** start of Dataset extract **
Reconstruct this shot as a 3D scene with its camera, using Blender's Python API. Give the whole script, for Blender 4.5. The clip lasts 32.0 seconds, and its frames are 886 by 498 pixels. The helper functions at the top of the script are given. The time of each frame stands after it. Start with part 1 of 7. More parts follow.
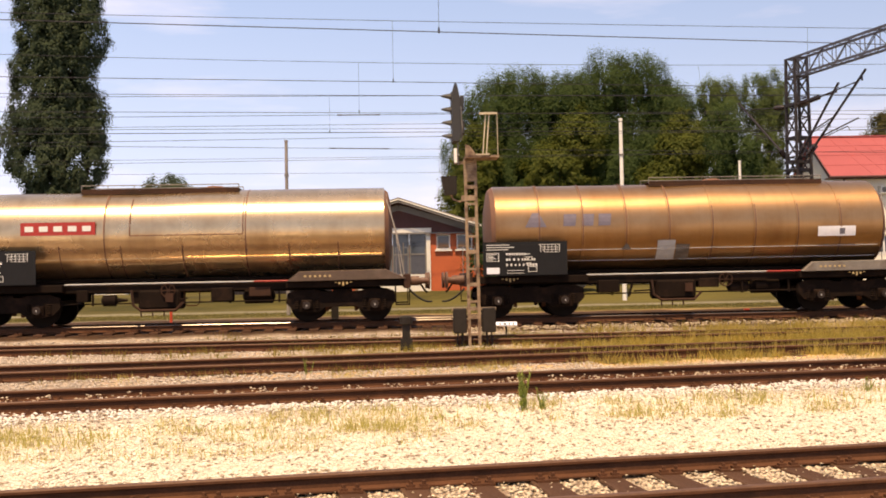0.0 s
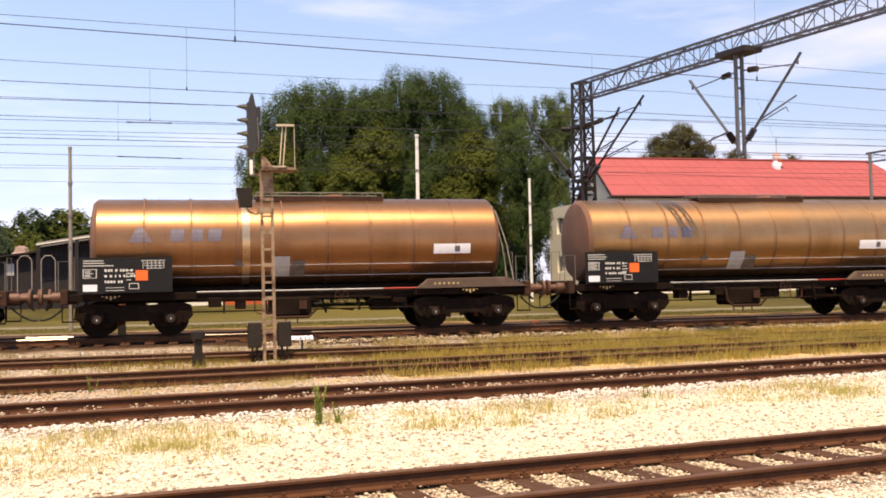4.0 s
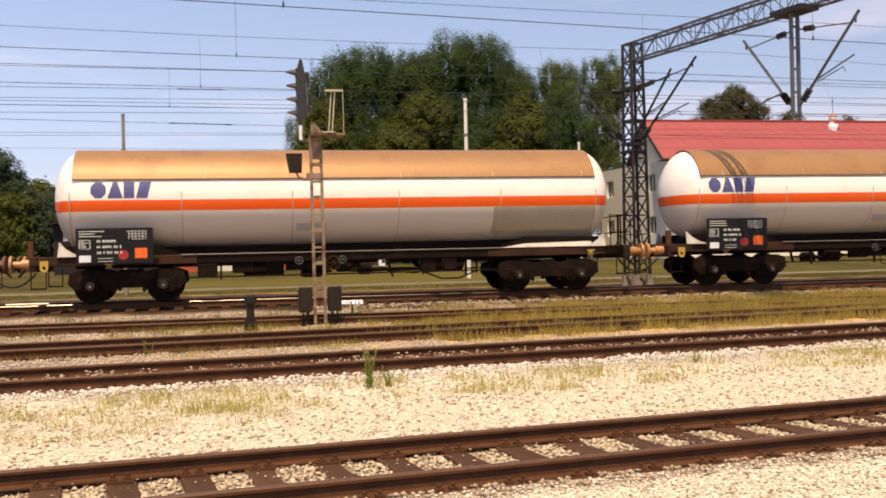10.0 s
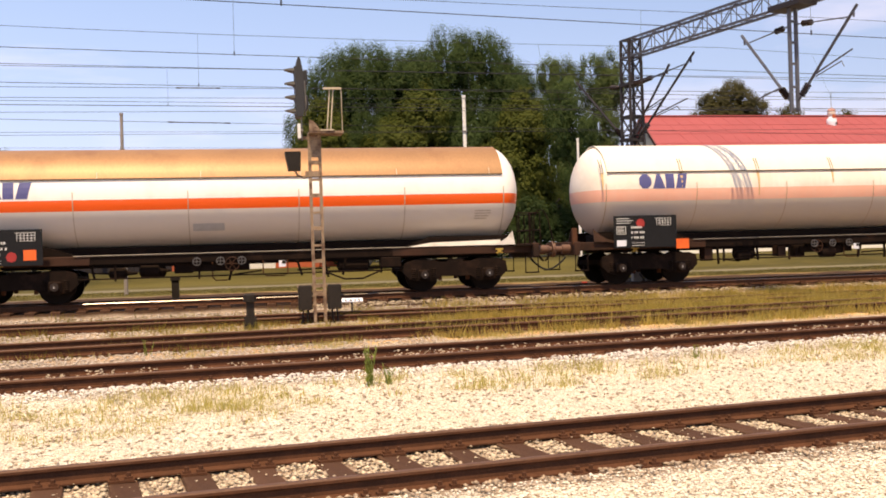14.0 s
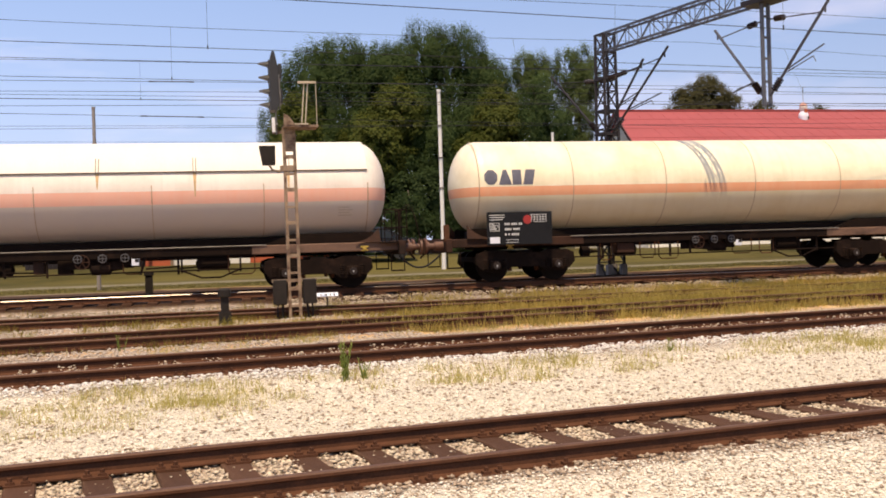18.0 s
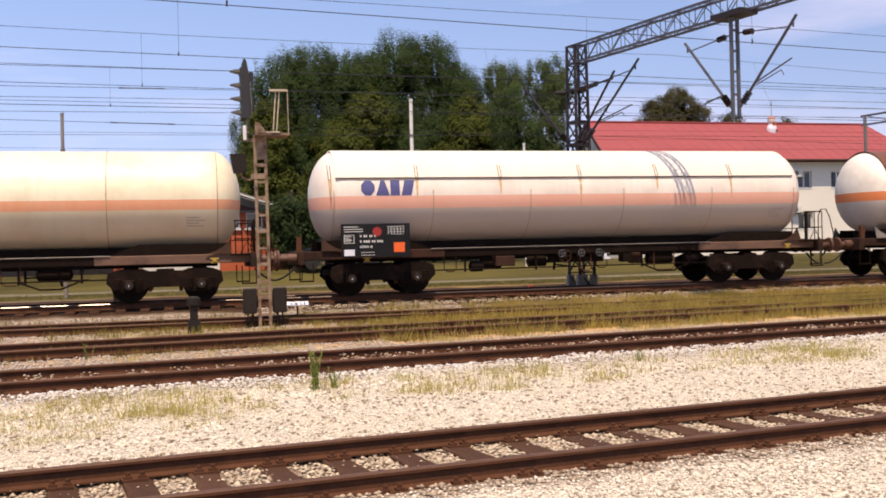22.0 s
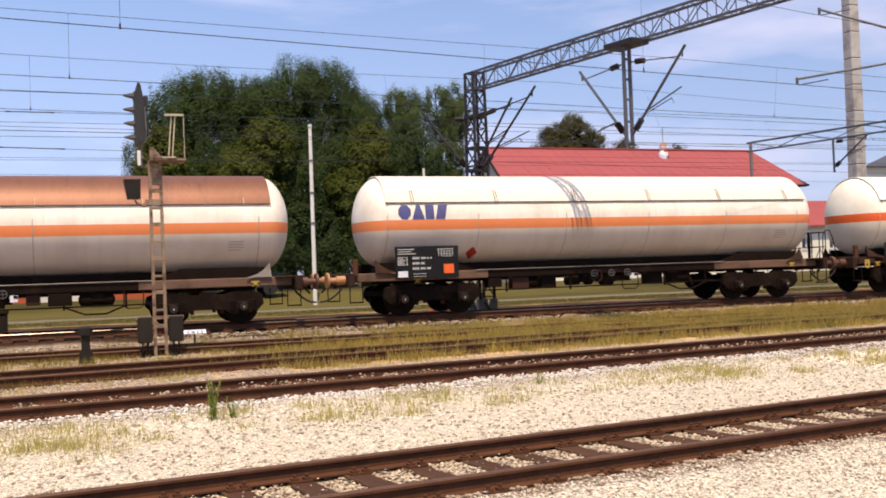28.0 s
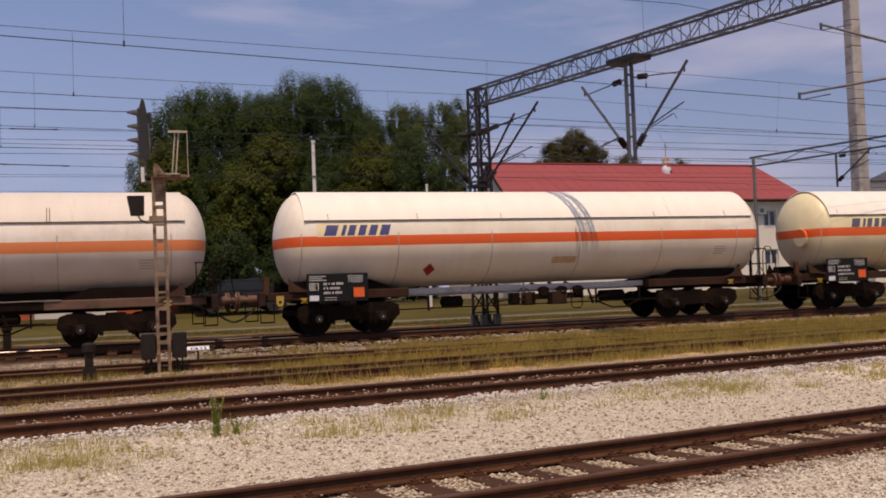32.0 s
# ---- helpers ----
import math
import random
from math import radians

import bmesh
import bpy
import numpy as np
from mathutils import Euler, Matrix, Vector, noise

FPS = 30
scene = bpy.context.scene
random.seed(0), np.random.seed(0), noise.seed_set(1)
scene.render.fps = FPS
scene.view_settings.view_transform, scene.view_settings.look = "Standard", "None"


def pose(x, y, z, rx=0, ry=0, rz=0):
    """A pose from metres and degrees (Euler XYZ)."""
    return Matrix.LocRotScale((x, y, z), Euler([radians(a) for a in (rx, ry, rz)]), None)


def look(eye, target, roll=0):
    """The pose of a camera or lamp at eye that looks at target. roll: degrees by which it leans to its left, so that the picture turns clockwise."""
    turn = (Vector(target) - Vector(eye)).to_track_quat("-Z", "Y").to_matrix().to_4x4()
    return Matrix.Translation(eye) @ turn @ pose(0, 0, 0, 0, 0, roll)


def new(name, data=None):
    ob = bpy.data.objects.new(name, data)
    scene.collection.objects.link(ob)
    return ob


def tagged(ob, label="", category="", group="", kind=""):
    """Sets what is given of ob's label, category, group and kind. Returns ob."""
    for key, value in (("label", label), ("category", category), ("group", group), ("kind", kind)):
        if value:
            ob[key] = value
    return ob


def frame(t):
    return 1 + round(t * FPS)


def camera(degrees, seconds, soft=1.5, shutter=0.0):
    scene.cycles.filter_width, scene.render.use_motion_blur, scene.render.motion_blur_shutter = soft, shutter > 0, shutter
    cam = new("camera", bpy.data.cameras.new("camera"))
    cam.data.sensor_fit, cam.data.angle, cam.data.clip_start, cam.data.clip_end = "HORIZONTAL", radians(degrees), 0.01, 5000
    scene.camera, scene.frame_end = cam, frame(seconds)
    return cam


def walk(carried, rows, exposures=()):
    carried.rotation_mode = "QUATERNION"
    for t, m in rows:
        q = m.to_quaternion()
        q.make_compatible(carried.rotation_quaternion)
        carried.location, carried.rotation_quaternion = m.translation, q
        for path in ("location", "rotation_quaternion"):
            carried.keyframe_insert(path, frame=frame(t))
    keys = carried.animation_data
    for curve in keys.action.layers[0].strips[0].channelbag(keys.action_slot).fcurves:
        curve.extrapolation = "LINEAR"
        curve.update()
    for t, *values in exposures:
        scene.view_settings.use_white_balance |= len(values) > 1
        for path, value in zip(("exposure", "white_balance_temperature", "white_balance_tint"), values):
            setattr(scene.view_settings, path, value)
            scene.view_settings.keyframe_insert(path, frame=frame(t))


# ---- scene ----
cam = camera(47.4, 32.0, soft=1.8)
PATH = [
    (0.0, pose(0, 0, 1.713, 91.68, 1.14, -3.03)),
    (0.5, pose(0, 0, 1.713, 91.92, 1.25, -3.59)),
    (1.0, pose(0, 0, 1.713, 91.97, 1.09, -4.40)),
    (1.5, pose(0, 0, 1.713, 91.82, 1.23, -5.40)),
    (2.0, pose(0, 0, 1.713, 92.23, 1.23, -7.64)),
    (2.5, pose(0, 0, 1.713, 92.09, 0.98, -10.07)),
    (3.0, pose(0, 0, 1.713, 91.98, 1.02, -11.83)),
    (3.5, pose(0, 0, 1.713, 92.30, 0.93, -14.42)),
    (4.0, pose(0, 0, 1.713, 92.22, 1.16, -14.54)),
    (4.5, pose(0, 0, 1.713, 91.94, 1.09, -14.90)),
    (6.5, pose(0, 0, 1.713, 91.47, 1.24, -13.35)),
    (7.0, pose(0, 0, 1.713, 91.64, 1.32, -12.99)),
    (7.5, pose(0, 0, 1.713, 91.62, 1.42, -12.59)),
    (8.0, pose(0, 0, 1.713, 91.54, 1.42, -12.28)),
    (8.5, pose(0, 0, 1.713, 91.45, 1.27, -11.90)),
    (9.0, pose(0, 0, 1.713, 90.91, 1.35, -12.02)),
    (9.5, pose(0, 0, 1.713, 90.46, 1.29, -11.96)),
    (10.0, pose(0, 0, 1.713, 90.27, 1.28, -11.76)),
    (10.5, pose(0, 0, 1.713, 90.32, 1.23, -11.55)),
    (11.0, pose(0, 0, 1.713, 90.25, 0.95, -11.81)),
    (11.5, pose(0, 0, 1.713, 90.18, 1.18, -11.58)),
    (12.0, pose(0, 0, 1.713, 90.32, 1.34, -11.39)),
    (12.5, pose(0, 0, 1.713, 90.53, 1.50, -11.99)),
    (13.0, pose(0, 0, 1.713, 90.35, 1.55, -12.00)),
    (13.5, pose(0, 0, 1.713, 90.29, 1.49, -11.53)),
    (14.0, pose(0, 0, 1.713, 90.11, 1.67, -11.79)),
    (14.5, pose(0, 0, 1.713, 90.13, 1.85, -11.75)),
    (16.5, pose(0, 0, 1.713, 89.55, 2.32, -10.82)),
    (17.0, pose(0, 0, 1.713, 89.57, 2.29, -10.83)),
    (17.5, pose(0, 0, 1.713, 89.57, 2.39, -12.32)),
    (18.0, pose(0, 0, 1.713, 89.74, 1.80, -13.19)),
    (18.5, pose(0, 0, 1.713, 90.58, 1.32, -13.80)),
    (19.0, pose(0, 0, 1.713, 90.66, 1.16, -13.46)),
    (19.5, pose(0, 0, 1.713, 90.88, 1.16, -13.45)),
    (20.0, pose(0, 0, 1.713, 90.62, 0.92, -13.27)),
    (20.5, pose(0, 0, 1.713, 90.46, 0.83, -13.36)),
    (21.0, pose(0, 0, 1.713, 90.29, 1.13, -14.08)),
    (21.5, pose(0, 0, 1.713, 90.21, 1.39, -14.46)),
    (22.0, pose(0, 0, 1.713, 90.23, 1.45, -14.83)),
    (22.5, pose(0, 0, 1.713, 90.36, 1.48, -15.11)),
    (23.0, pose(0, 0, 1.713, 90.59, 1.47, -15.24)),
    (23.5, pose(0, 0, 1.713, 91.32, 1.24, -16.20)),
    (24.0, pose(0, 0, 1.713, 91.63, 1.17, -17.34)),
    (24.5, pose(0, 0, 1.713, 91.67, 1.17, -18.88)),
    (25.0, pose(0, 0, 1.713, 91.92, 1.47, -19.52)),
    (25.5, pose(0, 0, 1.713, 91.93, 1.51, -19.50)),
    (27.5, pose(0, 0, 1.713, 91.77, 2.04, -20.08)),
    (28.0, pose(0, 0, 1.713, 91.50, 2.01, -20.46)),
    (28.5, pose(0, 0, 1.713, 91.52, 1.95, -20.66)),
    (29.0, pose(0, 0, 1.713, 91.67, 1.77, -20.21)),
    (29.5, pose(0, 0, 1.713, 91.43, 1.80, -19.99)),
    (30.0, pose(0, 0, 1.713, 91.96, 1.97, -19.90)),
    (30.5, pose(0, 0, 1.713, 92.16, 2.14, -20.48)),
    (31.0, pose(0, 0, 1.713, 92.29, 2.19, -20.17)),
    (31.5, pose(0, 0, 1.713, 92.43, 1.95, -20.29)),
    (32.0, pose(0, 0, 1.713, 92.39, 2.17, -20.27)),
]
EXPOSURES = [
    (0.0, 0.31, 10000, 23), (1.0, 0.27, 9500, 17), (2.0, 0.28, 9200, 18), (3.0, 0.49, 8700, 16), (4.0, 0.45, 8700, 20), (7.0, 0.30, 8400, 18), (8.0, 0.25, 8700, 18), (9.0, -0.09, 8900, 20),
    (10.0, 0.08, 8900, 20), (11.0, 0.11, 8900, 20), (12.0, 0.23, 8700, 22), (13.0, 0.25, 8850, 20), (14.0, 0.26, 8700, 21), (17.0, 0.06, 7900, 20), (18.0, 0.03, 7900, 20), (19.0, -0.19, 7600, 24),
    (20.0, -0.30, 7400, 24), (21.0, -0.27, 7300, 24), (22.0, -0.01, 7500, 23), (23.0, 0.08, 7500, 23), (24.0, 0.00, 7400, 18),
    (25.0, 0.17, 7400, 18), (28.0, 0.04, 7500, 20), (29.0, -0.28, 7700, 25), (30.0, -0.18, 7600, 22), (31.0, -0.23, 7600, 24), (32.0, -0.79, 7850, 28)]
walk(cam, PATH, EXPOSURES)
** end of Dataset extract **
Copy nothing but the lines from the top of the data down to the line containing "scene = bpy.context.scene", and leave the pictures out.

- _Exercise result_
Reconstruct this shot as a 3D scene with its camera, using Blender's Python API. Give the whole script, for Blender 4.5. The clip lasts 32.0 seconds, and its frames are 886 by 498 pixels. The helper functions at the top of the script are given. The time of each frame stands after it. Start with part 1 of 7. More parts follow.
0.0 s
4.0 s
10.0 s
14.0 s
18.0 s
22.0 s
28.0 s
32.0 s
# ---- helpers ----
import math
import random
from math import radians

import bmesh
import bpy
import numpy as np
from mathutils import Euler, Matrix, Vector, noise

FPS = 30
scene = bpy.context.scene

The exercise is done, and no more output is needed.